>> begin Supplied information

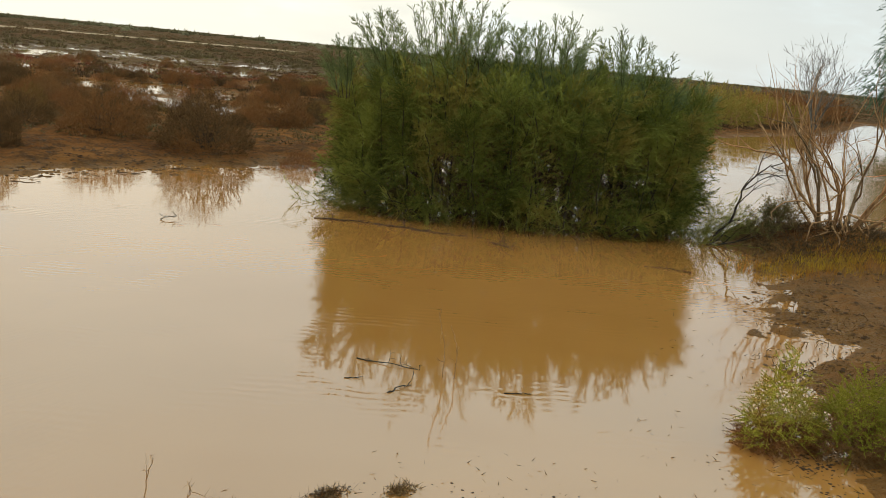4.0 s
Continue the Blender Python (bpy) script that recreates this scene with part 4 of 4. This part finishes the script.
stick("floating_twig", ((-1.5, 6.85, 0.0), (-1.38, 6.82, 0.015), (-1.22, 6.86, 0.0)), 0.010, BARK_WET, "dark twig floating near the thorn bush", 5, 0.10)
stick("floating_twig", ((3.15, 3.75, 0.0), (3.25, 3.58, 0.012), (3.34, 3.44, 0.0)), 0.0055, BARK_DARK, "dark twig floating on muddy water", 6, 0.07)
stick("floating_twig", ((2.96, 3.25, 0.0), (3.05, 3.27, 0.01), (3.14, 3.28, 0.0)), 0.006, BARK_WET, "dark twig floating on muddy water", 3, 0.06)
stick("floating_twig", ((2.9, 3.52, 0.0), (2.99, 3.48, 0.005)), 0.006, BARK_WET, "dark twig floating on muddy water", 2, 0.05)
stick("floating_twig", ((3.5, 2.95, 0.0), (3.62, 2.88, 0.005)), 0.006, BARK_WET, "dark twig floating on muddy water", 1, 0.05)
stick("leafy_flotsam", ((3.95, 7.72, 0.0), (4.02, 7.70, 0.03), (4.12, 7.72, 0.02)), 0.008, BARK_GREY, "small grey leafy scrap floating on the pond", 5, 0.05)


def sprout(x, y, tall, n, material, label, spread=0.5):
    base = thing("water_sprout", (x, y, -0.03), label, "plant")
    for i in range(n):
        stalk, ends = Shape(), []
        way = (RNG.normal() * spread, RNG.normal() * spread, 1.0)
        branching(stalk, (RNG.normal() * 0.03, RNG.normal() * 0.03, 0), way, tall * RNG.uniform(0.3, 0.55), 0.0026, 2, 4, 0.6, 0.04, 2, 0.2, ends)
        stem = part("stalk", stalk, BARK_DARK, base)
        leaf = Shape()
        o, w = np.array([e[0] for e in ends]), np.array([e[1] for e in ends])
        o, w = np.repeat(o, 5, axis=0), np.repeat(w, 5, axis=0)
        leaf.leaves(o - w * RNG.uniform(0, 0.05, (len(o), 1)), unit(w + RNG.normal(size=w.shape) * 0.7), RNG.uniform(0.012, 0.028, len(o)), 0.006)
        part("leaves", leaf, material, stem)


sprout(0.53, 4.84, 0.23, 4, UNDERGROWTH, "small leafy sprout standing in the muddy water", 0.28)
sprout(-1.46, 8.33, 0.24, 10, UNDERGROWTH, "small dry tuft standing in the muddy water", 0.5)
for x, y, tall in ((1.39, 2.66, 0.20), (1.52, 2.6, 0.09), (1.2, 2.68, 0.06), (0.69, 2.56, 0.06), (3.37, 3.29, 0.36), (3.42, 3.25, 0.30)):
    stick("dry_reed", ((x, y, -0.03), (x + 0.01, y + 0.01, tall * 0.5), (x + 0.05 * RNG.normal(), y + 0.02, tall)), 0.0046, BARK_PALE, "thin dry reed stem standing in water", 3, 0.06, "reed")


def build_near_saltwort(x, y, w, tall, n, label):
    base = thing("saltwort_bush", (x, y, float(height(x, y)[0]) - 0.03), label, "shrub", "saltworts on the near shore")

    def cap(u, v):
        return tall * (1 - 0.75 * (u ** 2 + v ** 2)) * (0.7 + 0.6 * soft_noise(u * 3 + x, v * 3 + y, 97, 2))

    p, way, f = crown_points(n, w, w * 0.7, cap, 0.65, 1.1)
    way = unit(way + np.array([0, 0, -0.35]))
    old = p[:, 2] + RNG.normal(size=len(p)) * 0.04 < tall * 0.3
    for name, sel, mat, note in (("foliage", ~old, LIME, "lime green needle foliage"), ("dry_base", old, RUST, "rusty orange dry lower foliage")):
        s = Shape()
        sprays(s, p[sel], way[sel], RNG.uniform(0.05, 0.12, sel.sum()), 34, 0.014, 0.0036, 0.1, 1.3)
        part(name, s, mat, base, note)
    wood = Shape()
    for i in range(18):
        a = RNG.uniform(0, 6.28)
        q = RNG.uniform(0.2, 1.0)
        branching(wood, (0, 0, 0), (math.cos(a) * q, math.sin(a) * q, 0.8), tall * 0.36, 0.005, 1, 4, 0.5, 0.05, 3)
    part("stem_base", wood, RUST, base, "rusty stems")


for x, y, w, tall, n in ((4.22, 1.82, 0.23, 0.46, 1100), (4.52, 1.56, 0.30, 0.36, 1200), (4.92, 1.36, 0.33, 0.32, 1200)):
    build_near_saltwort(x, y, w, tall, n, "lime green saltwort bush with rusty base on the near shore")

# ---- clods, stems and debris along the shores ----


def scatter(n, x0, x1, y0, y1, near, far):
    """Places in a box whose distance to the shore lies between near and far."""
    x, y = RNG.uniform(x0, x1, n), RNG.uniform(y0, y1, n)
    d = shore_distance(x, y)
    ok = (d > near) & (d < far) & (RNG.uniform(0, 1, n) < 0.25 + 0.75 * step01(soft_noise(x * 1.5, y * 1.5, 111, 2), 0.4, 0.65))
    return x[ok], y[ok]


def clods(name, n, box, near, far, lo, hi, label, skew=2.5, deep=-0.035):
    x, y = scatter(n, *box, near, far)
    out = height(x, y) > deep
    x, y = x[out], y[out]
    s = Shape()
    s.lumps(np.stack([x, y, np.maximum(height(x, y), 0.0)], -1), lo + (hi - lo) * RNG.uniform(0, 1, len(x)) ** skew)
    single(name, s, CLOD, label, "mud", kind="stuff")


clods("bank_clods", 30000, (-9, 12, 8.8, 14.5), 0.05, 2.2, 0.006, 0.032, "dark mud clods strewn over the far bank", 2.4)


def mud_streaks(name, n, box, near, far, label):
    """Low tongues of mud lying along the water's edge."""
    x, y = scatter(n, *box, near, far)
    s = Shape()
    k = len(x)
    s.lumps(np.zeros((k, 3)), np.ones(k), 0.25)
    v = s.v[0].reshape(k, 8, 3) * np.stack([RNG.uniform(0.02, 0.13, k), RNG.uniform(0.008, 0.028, k), RNG.uniform(0.02, 0.05, k)], -1)[:, None]
    s.v[0] = (v + np.stack([x, y, np.clip(height(x, y), -0.004, 0.03)], -1)[:, None]).reshape(-1, 3)
    single(name, s, CLOD, label, "mud", kind="stuff")


mud_streaks("mud_tongues", 2600, (-6, 9, 8.6, 11.4), -0.32, 0.10, "dark wet mud tongues along the far waterline")
clods("near_clods", 5000, (-2.5, 12, 0.8, 5.8), -0.15, 1.2, 0.008, 0.030, "dark mud crumbs on the near shore")


clods("shore_litter", 32000, (-3.0, 4.4, 0.9, 3.0), -0.16, 0.5, 0.004, 0.014, "dark rotting litter along the near water's edge", 2.0, -0.08)
clods("shallow_litter", 900, (1.6, 3.7, 1.4, 2.5), -0.6, 0.1, 0.003, 0.009, "brown crumbs of litter awash in the shallows", 2.0, -0.5)


def debris(name, n, box, near, far, label, lo=0.03, hi=0.11, up=0.35, material=STRAW, width=0.006):
    x, y = scatter(n, *box, near, far)
    s = Shape()
    k = len(x)
    p = np.stack([x, y, np.maximum(height(x, y), -0.005) + 0.004], -1)
    d = unit(np.stack([RNG.normal(size=k), RNG.normal(size=k), np.abs(RNG.normal(size=k)) * up], -1))
    s.blades(p, d, RNG.uniform(lo, hi, k), width)
    single(name, s, material, label, "debris", kind="stuff")


debris("drift_line", 420, (-0.6, 2.2, 7.9, 9.5), -1.7, -0.2, "thin dark twigs drifted below the far bank", 0.03, 0.11, 0.08, BARK_WET, 0.004)
debris("near_stubble", 16000, (-2.5, 12, 0.3, 5.6), -0.12, 1.6, "trampled brown plant stems on the near mud", 0.015, 0.06, 0.35, LITTER)
debris("edge_debris", 20000, (-3.0, 4.4, 0.9, 3.0), -0.3, 0.4, "tangled brown stems along the near water's edge", 0.015, 0.06, 0.4, LITTER, 0.004)
debris("shallow_debris", 2200, (1.2, 9.5, 1.5, 5.0), -0.9, 0.0, "brown plant scraps scattered in the shallows", 0.012, 0.04, 0.5, LITTER, 0.005)
debris("mound_litter", 9000, (8.7, 11.6, 3.5, 5.5), -0.05, 2.0, "brown twigs and litter lying on the mound", 0.03, 0.10, 0.5, LITTER)
debris("mud_litter", 16000, (5.0, 12.5, 1.8, 5.6), -0.05, 1.8, "brown plant litter trodden into the mud", 0.02, 0.07, 0.9, LITTER, 0.008)
clods("litter_clods", 12000, (5.0, 12.5, 1.8, 5.6), -0.08, 1.8, 0.006, 0.024, "dark mud crumbs among plant litter", 2.0)
for x, y, w in ((1.52, 2.46, 0.07), (1.93, 2.42, 0.09), (2.05, 2.47, 0.06), (1.66, 2.56, 0.05), (2.3, 2.35, 0.05)):
    s = Shape()
    k = 420
    o = np.stack([RNG.normal(size=k) * w * 0.62, RNG.normal(size=k) * w * 0.36, RNG.uniform(-0.01, 0.012, k)], -1)
    s.lumps(o[:90], RNG.uniform(0.003, 0.009, 90))
    s.blades(o, unit(RNG.normal(size=(k, 3)) + np.array([0, 0, 0.35])), RNG.uniform(0.015, 0.045, k), 0.0035)
    single("weed_clump", s, LITTER, "dark clump of rotting weed in the shallows", "plant debris", (x, y, 0.0), kind="stuff")


def build_shore_grass():
    s = Shape()
    n = 2000
    x = RNG.uniform(8.0, 10.2, n)
    y = 4.05 - 0.22 * (x - 8.3) + RNG.normal(size=n) * 0.24
    p = np.stack([x, y, np.maximum(height(x, y), -0.03)], -1)
    s.blades(p, unit(RNG.normal(size=(n, 3)) * 0.35 + np.array([0, 0, 1])), RNG.uniform(0.04, 0.14, n), 0.006)
    single("shore_grass", s, YELLOW, "short yellow grass at the foot of the mound", "grass", kind="stuff")


build_shore_grass()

>> end Supplied information

◆ **Written instruction**: Transcribe the opening line of the listing above, please, and every line after it through the line with "y, -0.03), (x", word for word, without pictures.

◆ **Answer for this exercise**:
4.0 s
Continue the Blender Python (bpy) script that recreates this scene with part 4 of 4. This part finishes the script.
stick("floating_twig", ((-1.5, 6.85, 0.0), (-1.38, 6.82, 0.015), (-1.22, 6.86, 0.0)), 0.010, BARK_WET, "dark twig floating near the thorn bush", 5, 0.10)
stick("floating_twig", ((3.15, 3.75, 0.0), (3.25, 3.58, 0.012), (3.34, 3.44, 0.0)), 0.0055, BARK_DARK, "dark twig floating on muddy water", 6, 0.07)
stick("floating_twig", ((2.96, 3.25, 0.0), (3.05, 3.27, 0.01), (3.14, 3.28, 0.0)), 0.006, BARK_WET, "dark twig floating on muddy water", 3, 0.06)
stick("floating_twig", ((2.9, 3.52, 0.0), (2.99, 3.48, 0.005)), 0.006, BARK_WET, "dark twig floating on muddy water", 2, 0.05)
stick("floating_twig", ((3.5, 2.95, 0.0), (3.62, 2.88, 0.005)), 0.006, BARK_WET, "dark twig floating on muddy water", 1, 0.05)
stick("leafy_flotsam", ((3.95, 7.72, 0.0), (4.02, 7.70, 0.03), (4.12, 7.72, 0.02)), 0.008, BARK_GREY, "small grey leafy scrap floating on the pond", 5, 0.05)


def sprout(x, y, tall, n, material, label, spread=0.5):
    base = thing("water_sprout", (x, y, -0.03), label, "plant")
    for i in range(n):
        stalk, ends = Shape(), []
        way = (RNG.normal() * spread, RNG.normal() * spread, 1.0)
        branching(stalk, (RNG.normal() * 0.03, RNG.normal() * 0.03, 0), way, tall * RNG.uniform(0.3, 0.55), 0.0026, 2, 4, 0.6, 0.04, 2, 0.2, ends)
        stem = part("stalk", stalk, BARK_DARK, base)
        leaf = Shape()
        o, w = np.array([e[0] for e in ends]), np.array([e[1] for e in ends])
        o, w = np.repeat(o, 5, axis=0), np.repeat(w, 5, axis=0)
        leaf.leaves(o - w * RNG.uniform(0, 0.05, (len(o), 1)), unit(w + RNG.normal(size=w.shape) * 0.7), RNG.uniform(0.012, 0.028, len(o)), 0.006)
        part("leaves", leaf, material, stem)


sprout(0.53, 4.84, 0.23, 4, UNDERGROWTH, "small leafy sprout standing in the muddy water", 0.28)
sprout(-1.46, 8.33, 0.24, 10, UNDERGROWTH, "small dry tuft standing in the muddy water", 0.5)
for x, y, tall in ((1.39, 2.66, 0.20), (1.52, 2.6, 0.09), (1.2, 2.68, 0.06), (0.69, 2.56, 0.06), (3.37, 3.29, 0.36), (3.42, 3.25, 0.30)):
    stick("dry_reed", ((x, y, -0.03), (x + 0.01, y + 0.01, tall * 0.5), (x + 0.05 * RNG.normal(), y + 0.02, tall)), 0.0046, BARK_PALE, "thin dry reed stem standing in water", 3, 0.06, "reed")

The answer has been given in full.